Trade-off with Margin and Misclassifications:
- The modified objective function combines the margin term, \(\frac{1}{2}\|w\|^2\), with a term that penalizes misclassifications and points within the margin, \(C \sum_{i=1}^{m} \epsilon_i\).
- The hyperparameter \(C\) allows you to control the trade-off between maximizing the margin and allowing classification errors (misclassifications and points within the margin).

Practical Concepts:#

Constraints with Slack Variables:
- The constraints ensure that data points are correctly classified (or within the margin) based on the value of \(\epsilon_i\).
- The inequality \(y^{(i)}(w^T x^{(i)} + b) \geq 1 - \epsilon_i\) enforces correct classification if \(\epsilon_i = 0\) and allows for some tolerance (\(\epsilon_i > 0\)) for misclassifications.
Hyperparameter \(C\):
- The hyperparameter \(C\) controls the balance between maximizing the margin and minimizing misclassifications.
- Smaller \(C\) values emphasize maximizing the margin, potentially allowing more misclassifications (\(\epsilon_i > 0\)).
- Larger \(C\) values emphasize minimizing misclassifications, possibly reducing the margin width and resulting in smaller \(\epsilon_i\) values.
Optimization:
- The optimization process aims to find optimal values for \(w\), \(b\), and \(\epsilon_i\) by minimizing the modified objective function while satisfying the constraints.
- The optimal solution balances margin width, misclassifications, and the penalty associated with \(\epsilon_i\), based on the value of \(C\).

Functional & Geometric Margin#

Concept	Definition	Interpretation
Functional Margin (\(f(x_i)\))	\(f(x_i) = y_i(\mathbf{w} \cdot \mathbf{x}_i + b)\)	- Positive \(f(x_i)\) indicates correct classification. - Negative \(f(x_i)\) indicates misclassification. - Magnitude of \(f(x_i)\) measures confidence in classification.
Geometric Margin	\( \text{Geometric Margin} = \frac{f(x_i)}{\|\mathbf{w}\|} \)	- Measures perpendicular distance from data point to hyperplane. - Normalized by magnitude of \(\mathbf{w}\) to be scale-independent. - Represents the actual margin or gap between data point and hyperplane.

Parameter Update Rules#

The update rules for the weights \(w\) and bias \(b\) in stochastic gradient descent with a learning rate \(\eta\) (eta) and per-instance loss \(L_i(w, b)\) are as follows:

\[ w_{t+1} = w_t - \eta \nabla_w L_i(w, b) \]

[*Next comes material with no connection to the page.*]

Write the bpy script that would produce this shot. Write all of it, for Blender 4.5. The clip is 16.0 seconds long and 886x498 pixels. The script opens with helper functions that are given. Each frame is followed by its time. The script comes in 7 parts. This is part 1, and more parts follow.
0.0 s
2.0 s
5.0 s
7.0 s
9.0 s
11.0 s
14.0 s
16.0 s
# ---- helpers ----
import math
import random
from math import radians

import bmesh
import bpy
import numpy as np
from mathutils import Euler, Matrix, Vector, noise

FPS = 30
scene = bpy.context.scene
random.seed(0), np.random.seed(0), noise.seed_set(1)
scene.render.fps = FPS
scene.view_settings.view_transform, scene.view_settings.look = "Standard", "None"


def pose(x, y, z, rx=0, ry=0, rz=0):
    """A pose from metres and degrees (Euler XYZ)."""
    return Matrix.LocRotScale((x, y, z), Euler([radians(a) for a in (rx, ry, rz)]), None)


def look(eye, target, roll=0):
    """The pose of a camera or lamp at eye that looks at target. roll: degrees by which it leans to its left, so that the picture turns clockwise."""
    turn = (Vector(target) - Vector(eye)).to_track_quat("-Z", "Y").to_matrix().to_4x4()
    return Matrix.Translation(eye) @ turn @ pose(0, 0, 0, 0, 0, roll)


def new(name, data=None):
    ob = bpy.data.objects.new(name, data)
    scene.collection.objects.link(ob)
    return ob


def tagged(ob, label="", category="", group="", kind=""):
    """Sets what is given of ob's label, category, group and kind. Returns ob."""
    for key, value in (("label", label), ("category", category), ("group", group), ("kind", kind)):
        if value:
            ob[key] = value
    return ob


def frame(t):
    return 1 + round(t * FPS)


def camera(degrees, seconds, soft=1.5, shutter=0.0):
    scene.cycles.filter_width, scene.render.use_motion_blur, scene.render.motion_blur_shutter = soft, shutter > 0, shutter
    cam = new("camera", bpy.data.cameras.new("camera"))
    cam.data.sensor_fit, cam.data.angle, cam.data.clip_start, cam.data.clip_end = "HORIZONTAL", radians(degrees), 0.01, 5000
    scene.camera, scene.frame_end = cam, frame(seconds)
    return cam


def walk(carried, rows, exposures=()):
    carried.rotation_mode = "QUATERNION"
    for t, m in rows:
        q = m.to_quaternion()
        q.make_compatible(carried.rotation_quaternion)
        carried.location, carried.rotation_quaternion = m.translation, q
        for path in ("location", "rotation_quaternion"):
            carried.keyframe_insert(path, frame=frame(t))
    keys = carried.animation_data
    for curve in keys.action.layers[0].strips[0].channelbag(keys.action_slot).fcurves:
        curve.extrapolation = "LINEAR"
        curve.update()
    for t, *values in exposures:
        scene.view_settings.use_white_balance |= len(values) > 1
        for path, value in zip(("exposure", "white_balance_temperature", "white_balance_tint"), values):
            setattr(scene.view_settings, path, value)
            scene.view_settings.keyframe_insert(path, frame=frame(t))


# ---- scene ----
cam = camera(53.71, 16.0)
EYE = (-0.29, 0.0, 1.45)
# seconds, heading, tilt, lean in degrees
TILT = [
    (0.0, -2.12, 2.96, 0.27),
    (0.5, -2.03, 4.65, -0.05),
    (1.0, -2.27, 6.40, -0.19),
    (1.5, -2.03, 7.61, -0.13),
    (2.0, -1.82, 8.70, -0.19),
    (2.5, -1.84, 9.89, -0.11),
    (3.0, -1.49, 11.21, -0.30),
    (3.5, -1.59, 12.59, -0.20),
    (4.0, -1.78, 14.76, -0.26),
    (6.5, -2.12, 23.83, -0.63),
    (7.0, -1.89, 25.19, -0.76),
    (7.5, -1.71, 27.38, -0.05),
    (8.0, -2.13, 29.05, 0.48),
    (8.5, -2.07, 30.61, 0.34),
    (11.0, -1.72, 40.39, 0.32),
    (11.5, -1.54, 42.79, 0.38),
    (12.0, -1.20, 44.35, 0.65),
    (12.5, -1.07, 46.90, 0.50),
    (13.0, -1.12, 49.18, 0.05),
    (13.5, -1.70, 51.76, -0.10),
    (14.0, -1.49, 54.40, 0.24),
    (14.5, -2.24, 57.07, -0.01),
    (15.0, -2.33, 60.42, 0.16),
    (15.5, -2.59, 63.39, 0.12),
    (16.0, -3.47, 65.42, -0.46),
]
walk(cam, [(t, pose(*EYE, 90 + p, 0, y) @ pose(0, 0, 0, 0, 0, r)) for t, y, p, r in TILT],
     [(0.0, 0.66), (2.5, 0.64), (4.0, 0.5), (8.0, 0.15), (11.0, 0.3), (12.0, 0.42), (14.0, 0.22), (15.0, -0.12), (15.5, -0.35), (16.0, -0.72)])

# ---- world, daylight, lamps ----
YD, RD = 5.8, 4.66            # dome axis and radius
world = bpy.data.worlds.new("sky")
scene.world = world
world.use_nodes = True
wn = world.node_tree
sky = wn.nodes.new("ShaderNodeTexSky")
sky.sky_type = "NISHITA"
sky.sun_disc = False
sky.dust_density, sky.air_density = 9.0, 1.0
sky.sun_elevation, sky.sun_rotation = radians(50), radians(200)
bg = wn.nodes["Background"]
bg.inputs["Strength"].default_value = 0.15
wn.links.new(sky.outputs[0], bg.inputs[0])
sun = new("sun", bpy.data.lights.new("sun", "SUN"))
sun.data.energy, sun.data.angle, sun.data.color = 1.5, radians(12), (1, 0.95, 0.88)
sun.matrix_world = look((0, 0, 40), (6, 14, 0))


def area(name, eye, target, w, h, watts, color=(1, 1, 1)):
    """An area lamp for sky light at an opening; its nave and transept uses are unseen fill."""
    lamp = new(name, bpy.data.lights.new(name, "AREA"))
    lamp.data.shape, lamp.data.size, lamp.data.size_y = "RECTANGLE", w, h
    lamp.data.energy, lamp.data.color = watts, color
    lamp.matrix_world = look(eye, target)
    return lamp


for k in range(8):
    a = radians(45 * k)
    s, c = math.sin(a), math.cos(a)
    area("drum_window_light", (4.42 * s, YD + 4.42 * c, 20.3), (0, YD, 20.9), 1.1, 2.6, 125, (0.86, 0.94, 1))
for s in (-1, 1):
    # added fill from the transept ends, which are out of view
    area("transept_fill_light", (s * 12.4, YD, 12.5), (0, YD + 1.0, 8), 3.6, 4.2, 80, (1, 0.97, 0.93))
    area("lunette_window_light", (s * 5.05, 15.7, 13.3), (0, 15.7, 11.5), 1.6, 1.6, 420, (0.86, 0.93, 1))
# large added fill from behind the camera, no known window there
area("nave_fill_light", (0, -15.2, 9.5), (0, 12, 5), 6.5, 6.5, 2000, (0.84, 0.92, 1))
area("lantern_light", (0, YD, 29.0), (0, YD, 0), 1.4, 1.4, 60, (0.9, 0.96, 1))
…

\[ b_{t+1} = b_t - \eta \nabla_b L_i(w, b) \]

Here, \(L_i(w, b)\) is the loss function for the \(i\)-th example, and the total loss \(L(w, b)\) is typically defined as:

\[ L(w, b) = \frac{1}{2}\|w\|^2 + \frac{1}{C} \sum_{i=1}^{n} L_i(w, b) \]

In this context:

\(\eta\) (eta) is the learning rate
\(C\) is a regularization parameter
\(\frac{1}{2\lambda}\|w\|^2\) will be used to simplify the computation of its derivative with respect to \(w\)
\(\lambda\) (lambda) is related to the regularization parameter \(C\).

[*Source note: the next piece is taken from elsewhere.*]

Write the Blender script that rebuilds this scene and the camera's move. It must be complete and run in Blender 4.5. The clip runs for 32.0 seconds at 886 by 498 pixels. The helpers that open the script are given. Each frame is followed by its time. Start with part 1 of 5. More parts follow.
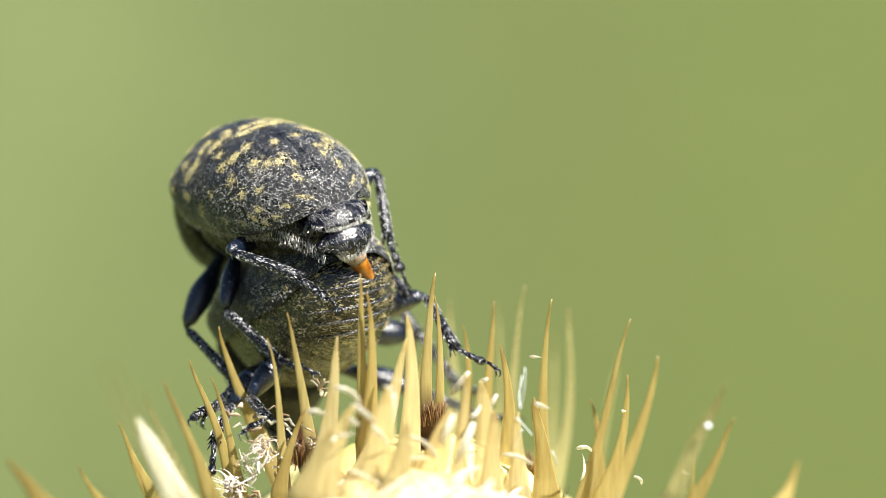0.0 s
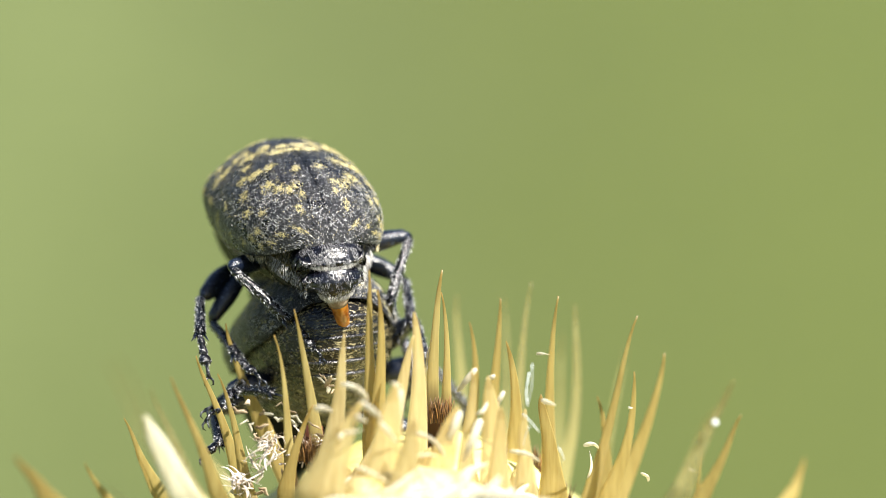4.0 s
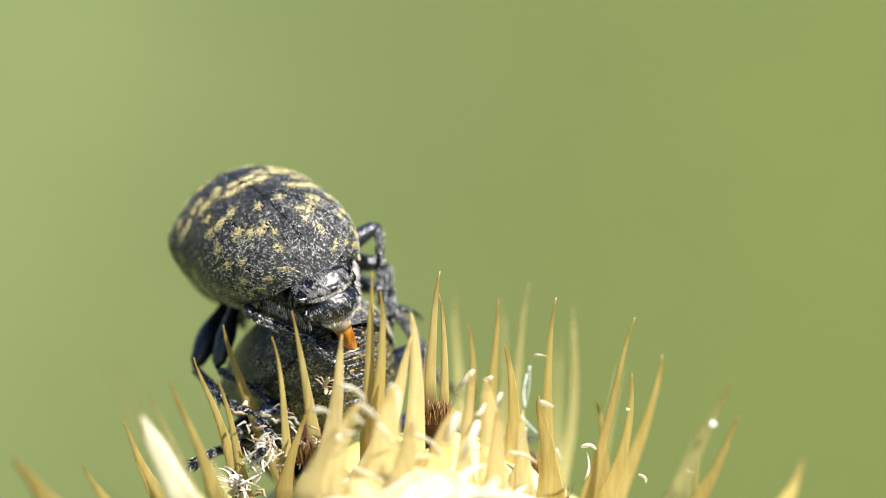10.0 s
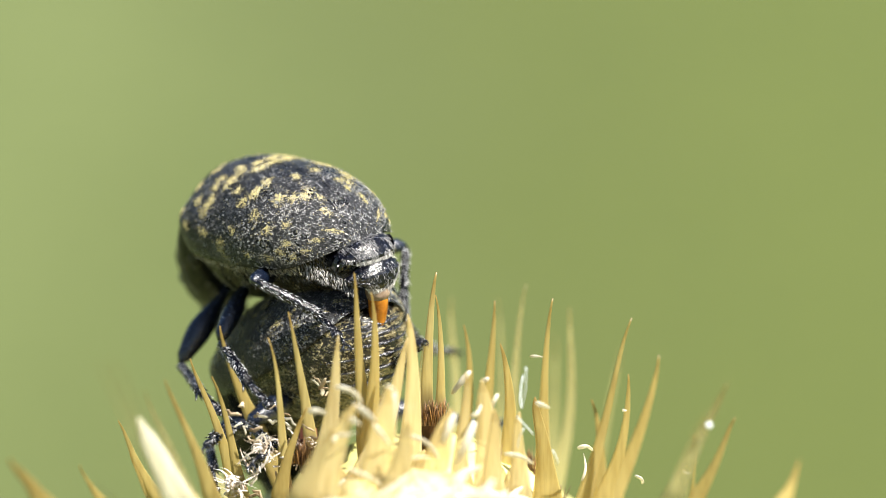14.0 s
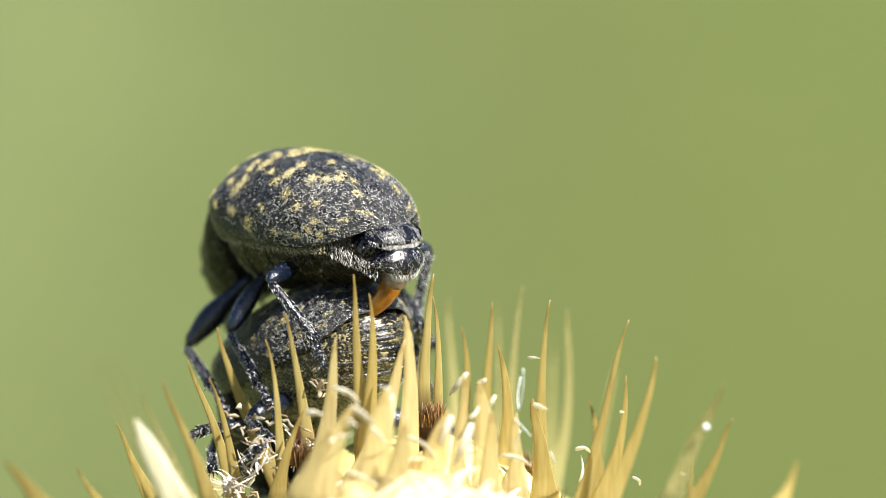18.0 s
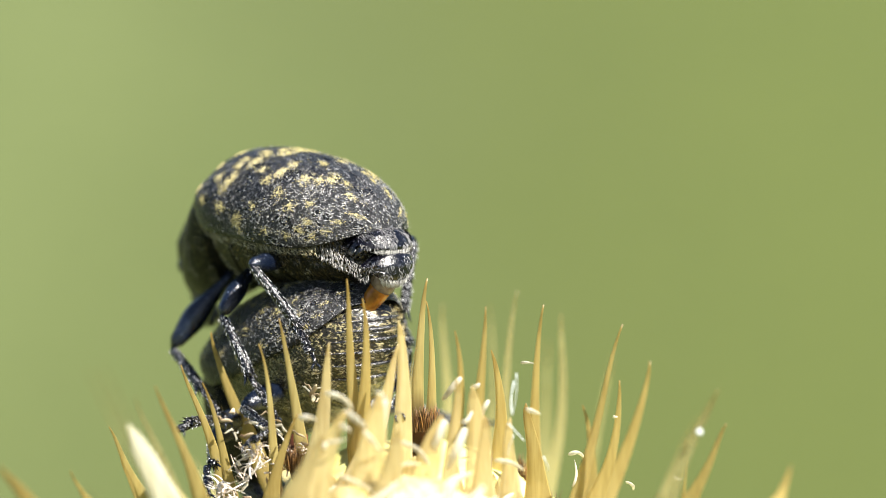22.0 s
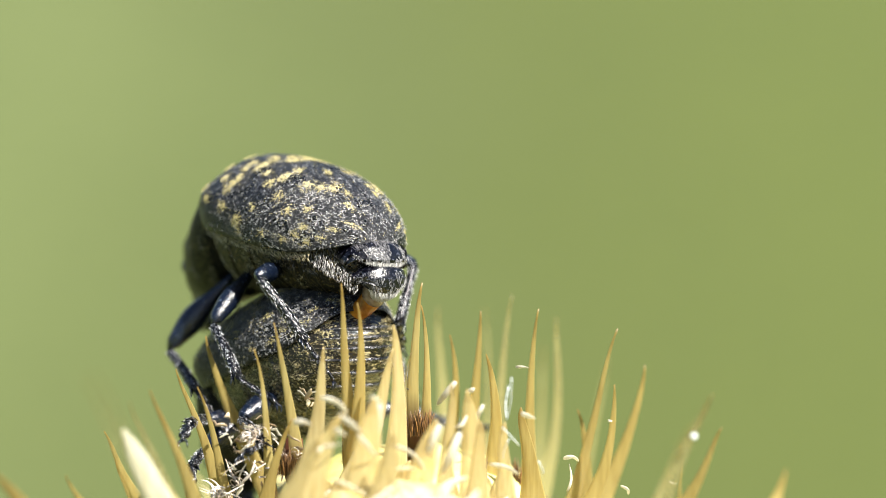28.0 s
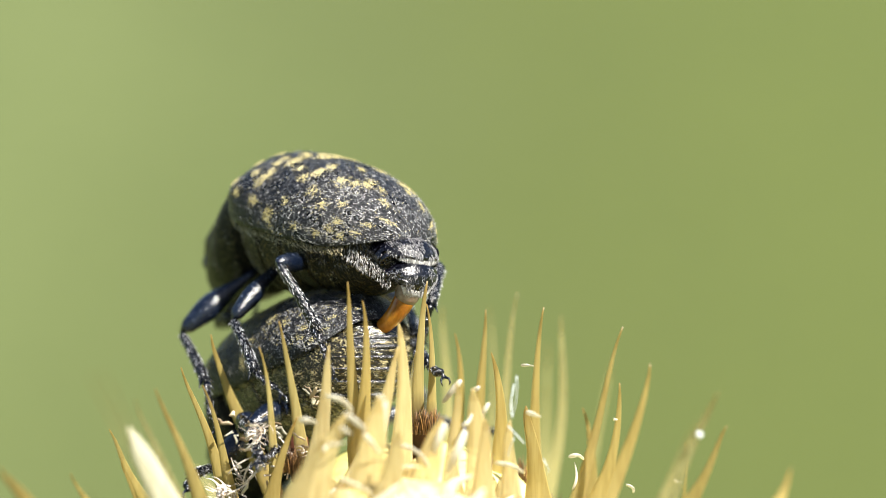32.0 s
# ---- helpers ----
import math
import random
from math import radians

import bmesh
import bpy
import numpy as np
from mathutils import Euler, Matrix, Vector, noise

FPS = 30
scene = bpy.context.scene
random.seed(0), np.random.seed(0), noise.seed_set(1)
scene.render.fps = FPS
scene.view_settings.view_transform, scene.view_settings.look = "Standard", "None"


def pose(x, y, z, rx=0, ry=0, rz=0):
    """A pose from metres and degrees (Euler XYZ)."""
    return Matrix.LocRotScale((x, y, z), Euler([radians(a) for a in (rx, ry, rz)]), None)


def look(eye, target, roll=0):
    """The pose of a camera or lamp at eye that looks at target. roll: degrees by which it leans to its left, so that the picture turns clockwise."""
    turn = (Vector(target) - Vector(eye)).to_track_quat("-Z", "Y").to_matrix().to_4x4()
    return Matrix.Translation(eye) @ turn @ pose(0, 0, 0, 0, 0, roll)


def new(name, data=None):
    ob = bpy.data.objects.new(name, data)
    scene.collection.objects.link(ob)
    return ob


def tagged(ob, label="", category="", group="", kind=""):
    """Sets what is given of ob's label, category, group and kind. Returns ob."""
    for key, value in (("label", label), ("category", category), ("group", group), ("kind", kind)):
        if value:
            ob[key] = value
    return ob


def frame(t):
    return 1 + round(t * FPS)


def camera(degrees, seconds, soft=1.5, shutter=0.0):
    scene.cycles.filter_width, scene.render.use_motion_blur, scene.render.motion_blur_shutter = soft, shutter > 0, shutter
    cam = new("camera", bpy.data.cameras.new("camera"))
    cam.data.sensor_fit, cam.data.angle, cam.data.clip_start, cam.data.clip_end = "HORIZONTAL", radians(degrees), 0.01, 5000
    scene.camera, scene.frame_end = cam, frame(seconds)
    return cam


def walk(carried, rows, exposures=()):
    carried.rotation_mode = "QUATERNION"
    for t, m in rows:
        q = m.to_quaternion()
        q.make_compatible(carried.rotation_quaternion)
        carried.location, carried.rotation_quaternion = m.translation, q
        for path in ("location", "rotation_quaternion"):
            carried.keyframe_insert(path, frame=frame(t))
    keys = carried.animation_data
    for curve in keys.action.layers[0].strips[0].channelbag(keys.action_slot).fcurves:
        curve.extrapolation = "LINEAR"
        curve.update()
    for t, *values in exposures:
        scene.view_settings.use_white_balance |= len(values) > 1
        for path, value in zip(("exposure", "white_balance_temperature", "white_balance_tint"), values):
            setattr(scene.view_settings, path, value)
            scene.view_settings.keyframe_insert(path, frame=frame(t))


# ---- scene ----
cam = camera(12.0, 32.0, soft=0.75)
EYE = (0.0, -0.12161, 0.64585)
AIM = (0.0, 0.0, 0.62)
cam.data.dof.use_dof = True
cam.data.dof.focus_distance = 0.1210
cam.data.dof.aperture_fstop = 42.0


def shifted(x, y, z):
    """The camera moved sideways by millimetres, looking the same way."""
    return Matrix.Translation((x * 0.001, y * 0.001, z * 0.001)) @ look(EYE, AIM)


walk(cam, [
    (0, shifted(0.054, 0.005, 0.024)), (0.5, shifted(0.079, 0.006, 0.029)), (1, shifted(0.104, 0.010, 0.049)),
    (1.5, shifted(-0.025, -0.005, -0.024)), (2, shifted(-0.025, -0.005, -0.024)), (2.5, shifted(-0.054, -0.007, -0.033)),
    (3, shifted(-0.129, -0.011, -0.053)), (3.5, shifted(-0.146, -0.014, -0.065)), (5.5, shifted(-0.100, -0.010, -0.045)),
    (6, shifted(-0.067, -0.011, -0.053)), (6.5, shifted(-0.025, -0.007, -0.033)), (7, shifted(-0.008, -0.005, -0.024)),
    (7.5, shifted(0.025, -0.003, -0.012)), (8, shifted(0.054, 0.002, 0.008)), (8.5, shifted(0.000, 0.000, 0.000)),
    (9, shifted(0.054, 0.004, 0.020)), (9.5, shifted(-0.025, 0.000, 0.000)), (10, shifted(-0.075, -0.005, -0.024)),
    (10.5, shifted(-0.075, -0.007, -0.033)), (11, shifted(-0.083, -0.007, -0.033)), (11.5, shifted(-0.100, -0.006, -0.029)),
    (12, shifted(-0.050, -0.004, -0.020)), (12.5, shifted(-0.050, -0.005, -0.024)), (13, shifted(0.000, 0.000, 0.000)),
    (13.5, shifted(0.000, 0.000, 0.000)), (14, shifted(0.025, 0.002, 0.008)), (14.5, shifted(0.025, 0.000, 0.000)),
    (16.5, shifted(0.025, 0.000, 0.000)), (17, shifted(0.033, 0.001, 0.004)), (17.5, shifted(0.054, 0.006, 0.029)),
    (18, shifted(0.100, 0.010, 0.049)), (18.5, shifted(0.062, 0.010, 0.049)), (19, shifted(0.163, 0.022, 0.102)),
    (19.5, shifted(0.204, 0.021, 0.098)), (20, shifted(0.229, 0.023, 0.110)), (20.5, shifted(0.167, 0.021, 0.098)),
    (21, shifted(0.229, 0.031, 0.147)), (21.5, shifted(0.250, 0.032, 0.151)), (22, shifted(0.287, 0.039, 0.183)),
    (22.5, shifted(0.200, 0.034, 0.159)), (23, shifted(0.192, 0.033, 0.155)), (23.5, shifted(0.204, 0.037, 0.175)),
    (24, shifted(0.338, 0.046, 0.216)), (24.5, shifted(0.358, 0.051, 0.240)), (25, shifted(0.429, 0.058, 0.273)),
    (25.5, shifted(0.400, 0.060, 0.281)), (27.5, shifted(0.433, 0.064, 0.302)), (28, shifted(0.433, 0.064, 0.302)),
    (28.5, shifted(0.425, 0.061, 0.285)), (29, shifted(0.396, 0.057, 0.269)), (29.5, shifted(0.358, 0.057, 0.269)),
    (30, shifted(0.333, 0.054, 0.253)), (30.5, shifted(0.325, 0.054, 0.253)), (31, shifted(0.300, 0.049, 0.228)),
    (31.5, shifted(0.300, 0.048, 0.224)), (32, shifted(0.283, 0.055, 0.257)),
])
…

Derivative of Loss Function#

\[ L(w,b) = \sum_{i} \max(0, 1 - y_i (w^T x_i + b)) + \frac{\lambda}{2} \| w \|_2^2 \]

The derivative with respect to \( w \):

\[\begin{split} \frac{\partial L}{\partial w} = \left\{ \begin{array}{ll} -y_i x_i + \lambda w & \mbox{if } 1 - y_i (w^T x_i + b) > 0 \\ \lambda w & \mbox{otherwise} \end{array} \right. \end{split}\]

And the derivative with respect to \( b \):

\[\begin{split} \frac{\partial L}{\partial b} = \left\{ \begin{array}{ll} -y_i & \mbox{if } 1 - y_i (w^T x_i + b) > 0 \\ 0 & \mbox{otherwise} \end{array} \right. \end{split}\]

Key Concepts#

Kernel Functions : In order to make the mathematics possible, Support Vector Machines use something called Kernel Functions to systematically find Support Vector Classifiers in higher dimensions.